* Con Bernard Sesboüe (en su libro Croire) también yo creo que el deseo de infinito, que atraviesa la vida del hombre, no puede brotar de un ingenuo sentimiento de ilusión pero sin fundamento, ni apoyarse caprichosamente en… nada. Nuestra firme convicción apunta a la razón de ser que anida en todas las cosas, a la confesión de la fuerza y el triunfo de su sentido originario. La racionalidad de las cosas y los acontecimientos, también la de nuestra misma experiencia personal, nos habla de ese sentido renunciando al cual nos entregaríamos a una contradicción radical, epistemológica y moral.
* En la vida de los hombres, en nuestra propia vida, si miramos con sencillez y transparencia –esas del niño inocente-, descubrimos la presencia inconfundible de abundantes signos del sentido, por más que otras cosas nos pueden conducir a sostener su negación: junto a las abundantes catástrofes naturales y a las no menos numerosas violaciones morales, descubrimos comportamientos asombrosos en el cosmos y, fundamentalmente, en la historia de los seres humanos. Entre el nacimiento y la muerte, cada hombre aprende a poner lo mejor de su empeño para que la realización del bien sea lo que edifique su vida personal y construya la sociedad que le rodea. Sin necesidad de recurrir al testimonio heroico de los grandes santos, cuántos gestos de admirable comportamiento nos asaltan cada día, interpelando la conciencia y corrigiendo nuestro mismo modo de obrar.
* Evidentemente, la historia de la convivencia humana no es un cuento de hadas, ni el relato maquillado de una fraternidad ingenua carente de conflictos. Lo que digo es que tras todos los hilos que la entrecruzan, por enmarañada que sea su apariencia, se puede descubrir la huella de un Sentido, de un motivo final que pone en marcha nuestras decisiones, incluso que nos da la luz para las continuas rectificaciones. Todo hombre actúa con vistas a un fin, y ninguno de los bienes de la tierra, por mucho que nos empeñemos, goza de la cualidad de ser definitivo, querido absolutamente por sí mismo y en razón de sí mismo. La vida racional parece seguir una orientación y ésta, por tortuosa que aparezca, se dirige hacia la consecución de la felicidad: es por esto que podemos afirmar que esa realidad del sentido último ejerce una causalidad clara sobre todos nuestros actos: los da el “ser”, pero también el “hacia dónde ser”. Sólo el bien (fin) será último cuando nos asegure que en su posesión y disfrute nuestro corazón habrá encontrado la paz; sólo lo será cuando nuestras decisiones particulares encuentren en su seguimiento ese vínculo y unidad que las haga auténticamente personales.

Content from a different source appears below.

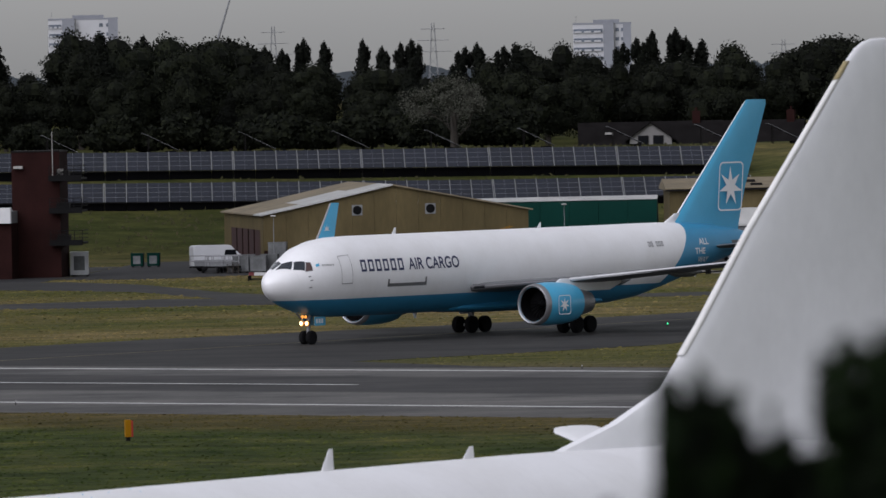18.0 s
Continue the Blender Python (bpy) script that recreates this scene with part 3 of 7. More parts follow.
NOSE = 27.41     # nose ahead of the main gear
CARGO = table([(0.46, 0.02, 4.06, 4.14, 4.10), (0.56, 0.33, 3.72, 4.40, 4.11), (0.79, 0.66, 3.40, 4.66, 4.15), (1.4, 1.19, 3.00, 5.09, 4.15), (2.25, 1.58, 2.61, 5.53, 4.2), (2.92, 1.86, 2.38, 6.02, 4.25),
               (3.86, 2.13, 2.10, 6.54, 4.35), (5.19, 2.35, 1.87, 6.90, 4.45), (6.71, 2.47, 1.77, 7.08, 4.5), (8.6, 2.515, 1.74, 7.13, 4.52), (36.0, 2.515, 1.74, 7.15, 4.52),
               (39.0, 2.50, 2.05, 7.17, 4.6), (42.0, 2.36, 2.70, 7.17, 4.8), (45.0, 2.02, 3.42, 7.10, 5.1), (48.0, 1.52, 4.15, 6.90, 5.4), (51.0, 0.95, 4.80, 6.55, 5.6), (53.0, 0.48, 5.15, 6.15, 5.65), (53.75, 0.12, 5.45, 5.85, 5.65)])


def pane_on_hull(sec, nose, corners, out=0.02, n=5):
    """A pane on the hull between four corners (station, angle): top front, top rear, bottom rear, bottom front."""
    bm = bmesh.new()
    (a, b, c, d) = corners
    mixed = lambda p, q, t: (p[0] + (q[0] - p[0]) * t, p[1] + (q[1] - p[1]) * t)
    g = []
    for i in range(n + 1):
        lo, hi = mixed(a, d, i / n), mixed(b, c, i / n)
        g.append([bm.verts.new(hull_point(sec, nose, s, radians(an), out)) for s, an in (mixed(lo, hi, j / n) for j in range(n + 1))])
    for p, q in zip(g, g[1:]):
        for j in range(n):
            bm.faces.new((p[j], p[j + 1], q[j + 1], q[j]))
    return bm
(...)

Esto es, el Sentido lo es no sólo porque da significado a nuestras acciones, sino también a nuestra propia existencia personal.
* Incluso cuando obramos de otra manera, ignorándolo o contradiciéndolo, su debilitada luz permanece en nuestra conciencia, que nos alerta de la gravedad de ese extravío. No está ausente el riesgo y la paradoja, la aventura. Sin embargo, renunciar a un compromiso así, porque no se está en la posesión absoluta de una certeza incuestionable, contradice lo que es la misma vida humana cada día: una continua lucha donde la sugerencia, más que la evidencia, implica una invitación a optar en libertad.
* Atisbar, intuir la presencia de un sentido significa, en última instancia, reconocer que el hombre no se acaba allí donde termina su humana frontera, sino que se proyecta más allá de sí mismo, hacia la grandeza del misterio donde se descubre la huella de Dios. Querámoslo o no, en el interior del hombre habita la cuestión del sentido absoluto de las cosas y también el problema del significado último de nuestra existencia humana; lo demos un alcance u otro diverso, se interprete como se quiera, en el interior del hombre anida la cuestión de Dios.
* Esta especie de sospecha, de intuición de Dios, no puede encontrar en la limitación quebrada del propio hombre su última explicación. Aunque no son pocos los que, siguiendo a Feuerbach, Marx y tantos otros, consideran que es el mismo hombre el que, en su alienación, construye y edifica el ser de Dios, tenemos argumentos (que ya apuntamos en su día) para defender que es al revés: es más bien tras ese anhelo humano irrenunciable que podemos situar la acción originaria de Dios.